Look at the data below and print exactly the lines from its first line through the line with "q.make_compatible(carried.rotation_quaternion)"; the pictures stay out of the copy.

* **Collected data**
···

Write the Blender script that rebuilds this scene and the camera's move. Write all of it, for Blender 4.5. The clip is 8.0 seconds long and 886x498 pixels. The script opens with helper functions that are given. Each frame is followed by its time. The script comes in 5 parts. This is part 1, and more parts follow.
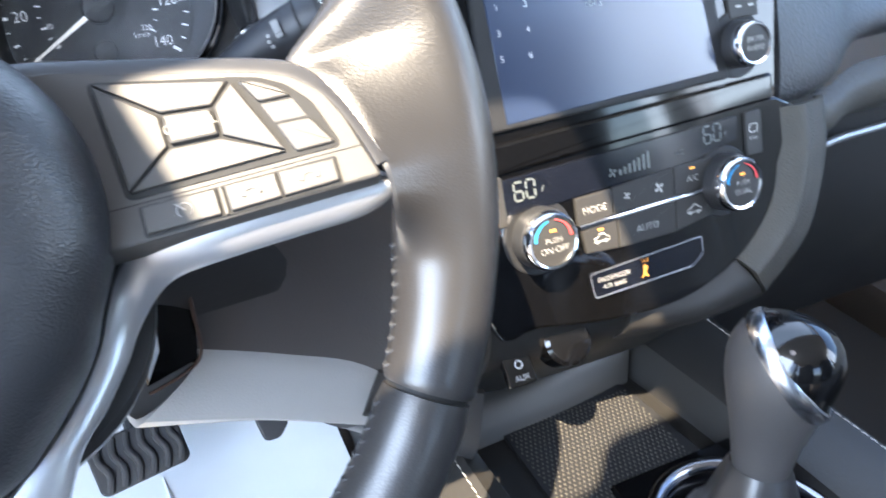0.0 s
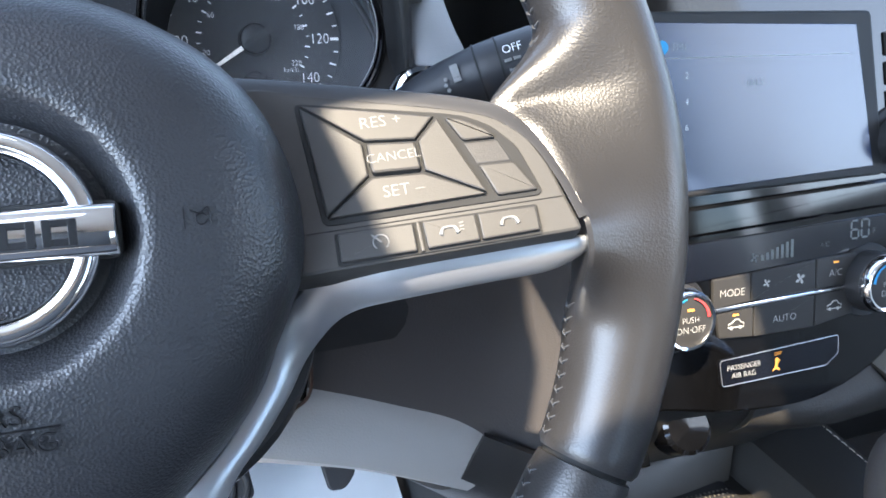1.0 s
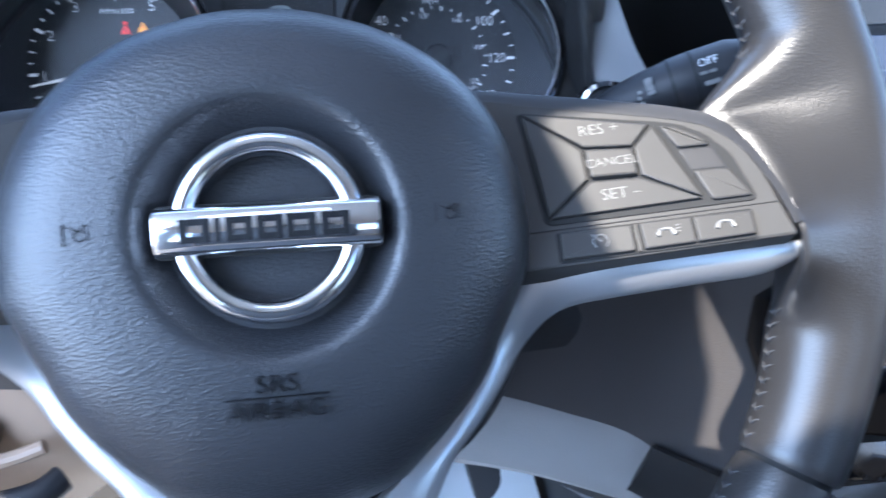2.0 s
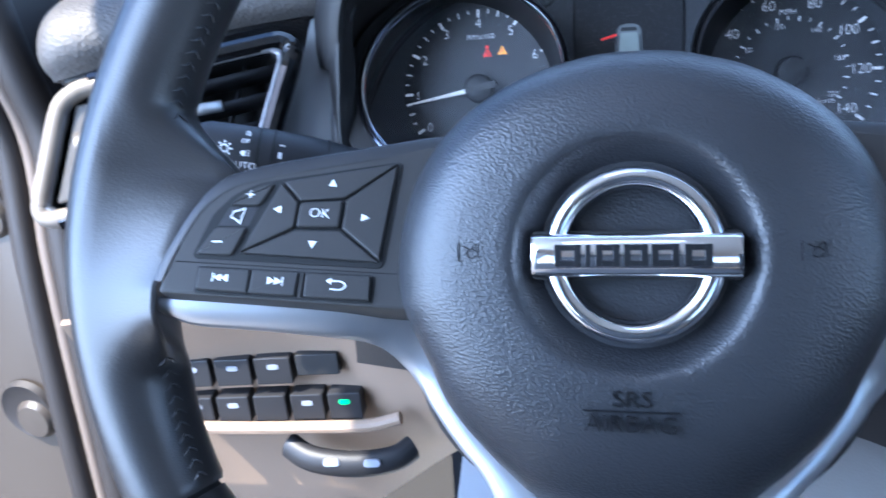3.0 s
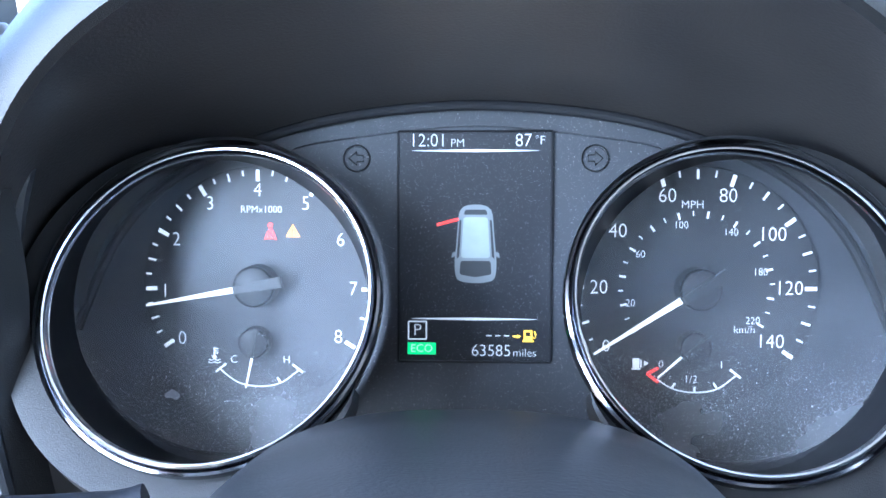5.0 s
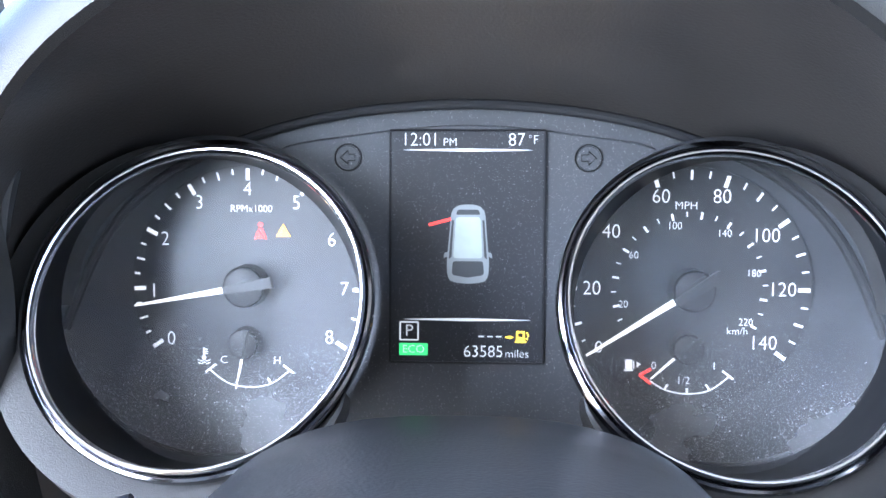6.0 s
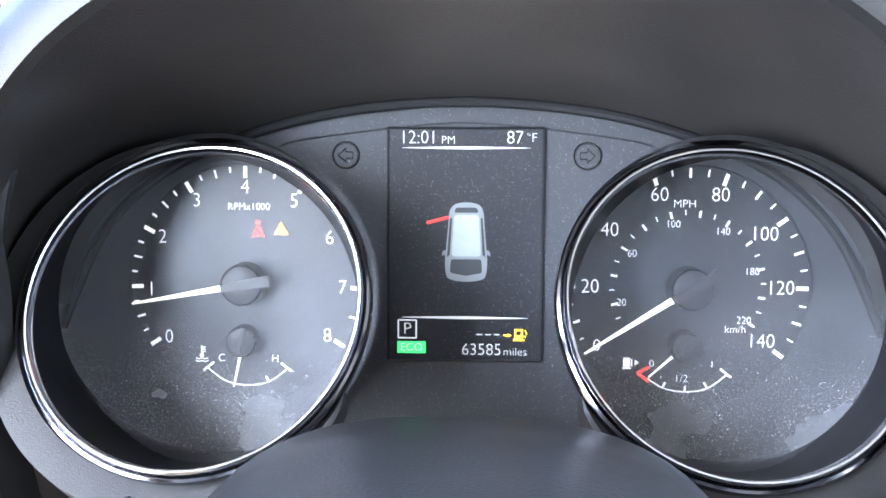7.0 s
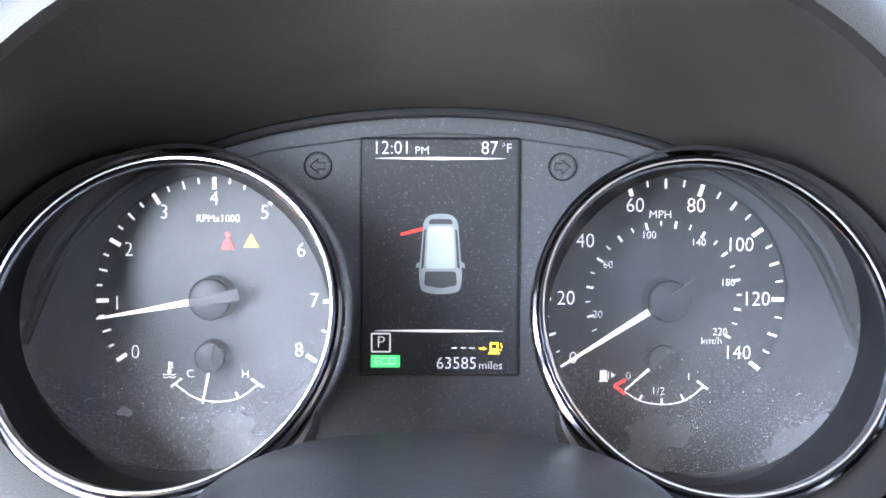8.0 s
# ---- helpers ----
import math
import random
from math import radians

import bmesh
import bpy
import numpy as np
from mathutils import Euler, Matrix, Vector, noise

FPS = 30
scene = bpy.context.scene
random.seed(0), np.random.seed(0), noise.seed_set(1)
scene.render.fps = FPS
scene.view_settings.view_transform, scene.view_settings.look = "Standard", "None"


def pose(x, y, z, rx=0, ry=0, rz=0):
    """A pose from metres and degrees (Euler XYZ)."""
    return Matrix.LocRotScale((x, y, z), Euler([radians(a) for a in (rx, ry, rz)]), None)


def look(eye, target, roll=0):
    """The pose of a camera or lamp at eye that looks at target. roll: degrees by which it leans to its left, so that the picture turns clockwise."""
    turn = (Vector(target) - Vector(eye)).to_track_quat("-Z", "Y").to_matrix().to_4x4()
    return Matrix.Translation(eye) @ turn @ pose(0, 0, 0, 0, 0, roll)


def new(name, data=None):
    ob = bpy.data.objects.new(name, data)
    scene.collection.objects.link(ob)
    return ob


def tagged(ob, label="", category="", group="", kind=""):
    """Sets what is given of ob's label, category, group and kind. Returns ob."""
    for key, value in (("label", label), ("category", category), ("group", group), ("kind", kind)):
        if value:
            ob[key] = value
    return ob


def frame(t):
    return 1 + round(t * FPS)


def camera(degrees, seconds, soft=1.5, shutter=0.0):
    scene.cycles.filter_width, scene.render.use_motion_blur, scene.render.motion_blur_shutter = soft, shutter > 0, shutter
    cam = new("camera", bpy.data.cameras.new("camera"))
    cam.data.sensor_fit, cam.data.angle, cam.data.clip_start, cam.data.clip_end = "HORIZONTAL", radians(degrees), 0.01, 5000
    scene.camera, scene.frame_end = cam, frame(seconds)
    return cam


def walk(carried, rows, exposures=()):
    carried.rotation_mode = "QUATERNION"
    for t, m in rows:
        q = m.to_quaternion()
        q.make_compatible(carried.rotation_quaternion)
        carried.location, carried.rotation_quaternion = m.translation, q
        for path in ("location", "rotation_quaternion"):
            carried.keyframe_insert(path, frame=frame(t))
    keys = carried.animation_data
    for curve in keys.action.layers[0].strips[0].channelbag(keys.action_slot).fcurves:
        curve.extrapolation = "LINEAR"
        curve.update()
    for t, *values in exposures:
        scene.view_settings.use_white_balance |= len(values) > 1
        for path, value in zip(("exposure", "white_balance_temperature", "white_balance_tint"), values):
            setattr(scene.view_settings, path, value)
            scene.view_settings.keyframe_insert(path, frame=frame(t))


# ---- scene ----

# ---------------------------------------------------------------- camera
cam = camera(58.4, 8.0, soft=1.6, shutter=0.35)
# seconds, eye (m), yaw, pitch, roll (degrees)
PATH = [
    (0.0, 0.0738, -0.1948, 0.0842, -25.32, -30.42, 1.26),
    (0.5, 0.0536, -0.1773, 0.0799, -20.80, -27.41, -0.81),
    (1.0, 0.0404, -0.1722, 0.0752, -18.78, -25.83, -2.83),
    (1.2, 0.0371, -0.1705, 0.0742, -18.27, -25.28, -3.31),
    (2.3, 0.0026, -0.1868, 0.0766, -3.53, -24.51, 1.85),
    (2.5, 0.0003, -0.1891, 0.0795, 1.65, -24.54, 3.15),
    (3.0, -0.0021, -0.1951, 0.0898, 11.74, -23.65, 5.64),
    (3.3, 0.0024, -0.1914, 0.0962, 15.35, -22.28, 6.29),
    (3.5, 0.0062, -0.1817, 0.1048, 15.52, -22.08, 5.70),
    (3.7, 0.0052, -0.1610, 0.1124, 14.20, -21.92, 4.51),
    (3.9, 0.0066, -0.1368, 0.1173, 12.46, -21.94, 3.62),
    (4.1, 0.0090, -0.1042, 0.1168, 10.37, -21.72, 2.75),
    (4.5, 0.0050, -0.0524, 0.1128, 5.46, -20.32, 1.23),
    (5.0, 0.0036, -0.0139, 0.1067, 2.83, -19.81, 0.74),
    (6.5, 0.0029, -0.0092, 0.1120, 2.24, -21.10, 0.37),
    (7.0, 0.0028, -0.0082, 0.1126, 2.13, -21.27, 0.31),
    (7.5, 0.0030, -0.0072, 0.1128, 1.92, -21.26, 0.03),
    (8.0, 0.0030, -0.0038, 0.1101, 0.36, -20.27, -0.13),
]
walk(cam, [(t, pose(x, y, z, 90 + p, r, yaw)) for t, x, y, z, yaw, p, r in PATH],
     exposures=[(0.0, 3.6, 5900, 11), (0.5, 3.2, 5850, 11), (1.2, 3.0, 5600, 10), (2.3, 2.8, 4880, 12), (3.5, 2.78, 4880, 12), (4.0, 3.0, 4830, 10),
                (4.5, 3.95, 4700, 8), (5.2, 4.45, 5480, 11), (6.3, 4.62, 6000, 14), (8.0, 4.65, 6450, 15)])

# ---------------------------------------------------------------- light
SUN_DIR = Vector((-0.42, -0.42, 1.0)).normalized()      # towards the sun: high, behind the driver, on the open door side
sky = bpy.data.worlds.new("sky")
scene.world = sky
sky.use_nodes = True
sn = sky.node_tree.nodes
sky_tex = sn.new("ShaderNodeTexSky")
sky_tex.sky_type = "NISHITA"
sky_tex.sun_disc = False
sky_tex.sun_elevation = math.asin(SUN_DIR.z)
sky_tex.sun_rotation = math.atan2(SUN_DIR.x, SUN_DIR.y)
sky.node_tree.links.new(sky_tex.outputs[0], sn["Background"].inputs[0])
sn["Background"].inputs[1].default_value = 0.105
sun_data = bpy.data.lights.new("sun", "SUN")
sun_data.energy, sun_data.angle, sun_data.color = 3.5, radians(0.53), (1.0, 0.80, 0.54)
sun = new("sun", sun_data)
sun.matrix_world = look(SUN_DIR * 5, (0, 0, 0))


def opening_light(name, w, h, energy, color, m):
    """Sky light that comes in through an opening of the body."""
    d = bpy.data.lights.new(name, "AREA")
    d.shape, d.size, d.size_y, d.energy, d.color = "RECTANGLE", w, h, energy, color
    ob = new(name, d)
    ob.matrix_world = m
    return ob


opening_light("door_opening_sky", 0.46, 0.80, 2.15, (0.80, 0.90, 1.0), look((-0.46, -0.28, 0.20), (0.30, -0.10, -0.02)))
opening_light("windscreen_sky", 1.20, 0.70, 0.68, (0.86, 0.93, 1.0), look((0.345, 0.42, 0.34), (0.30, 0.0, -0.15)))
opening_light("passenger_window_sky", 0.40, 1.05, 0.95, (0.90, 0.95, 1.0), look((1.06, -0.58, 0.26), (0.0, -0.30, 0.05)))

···

* **Written solution**
Write the Blender script that rebuilds this scene and the camera's move. Write all of it, for Blender 4.5. The clip is 8.0 seconds long and 886x498 pixels. The script opens with helper functions that are given. Each frame is followed by its time. The script comes in 5 parts. This is part 1, and more parts follow.
0.0 s
1.0 s
2.0 s
3.0 s
5.0 s
6.0 s
7.0 s
8.0 s
# ---- helpers ----
import math
import random
from math import radians

import bmesh
import bpy
import numpy as np
from mathutils import Euler, Matrix, Vector, noise

FPS = 30
scene = bpy.context.scene
random.seed(0), np.random.seed(0), noise.seed_set(1)
scene.render.fps = FPS
scene.view_settings.view_transform, scene.view_settings.look = "Standard", "None"


def pose(x, y, z, rx=0, ry=0, rz=0):
    """A pose from metres and degrees (Euler XYZ)."""
    return Matrix.LocRotScale((x, y, z), Euler([radians(a) for a in (rx, ry, rz)]), None)


def look(eye, target, roll=0):
    """The pose of a camera or lamp at eye that looks at target. roll: degrees by which it leans to its left, so that the picture turns clockwise."""
    turn = (Vector(target) - Vector(eye)).to_track_quat("-Z", "Y").to_matrix().to_4x4()
    return Matrix.Translation(eye) @ turn @ pose(0, 0, 0, 0, 0, roll)


def new(name, data=None):
    ob = bpy.data.objects.new(name, data)
    scene.collection.objects.link(ob)
    return ob


def tagged(ob, label="", category="", group="", kind=""):
    """Sets what is given of ob's label, category, group and kind. Returns ob."""
    for key, value in (("label", label), ("category", category), ("group", group), ("kind", kind)):
        if value:
            ob[key] = value
    return ob


def frame(t):
    return 1 + round(t * FPS)


def camera(degrees, seconds, soft=1.5, shutter=0.0):
    scene.cycles.filter_width, scene.render.use_motion_blur, scene.render.motion_blur_shutter = soft, shutter > 0, shutter
    cam = new("camera", bpy.data.cameras.new("camera"))
    cam.data.sensor_fit, cam.data.angle, cam.data.clip_start, cam.data.clip_end = "HORIZONTAL", radians(degrees), 0.01, 5000
    scene.camera, scene.frame_end = cam, frame(seconds)
    return cam


def walk(carried, rows, exposures=()):
    carried.rotation_mode = "QUATERNION"
    for t, m in rows:
        q = m.to_quaternion()
        q.make_compatible(carried.rotation_quaternion)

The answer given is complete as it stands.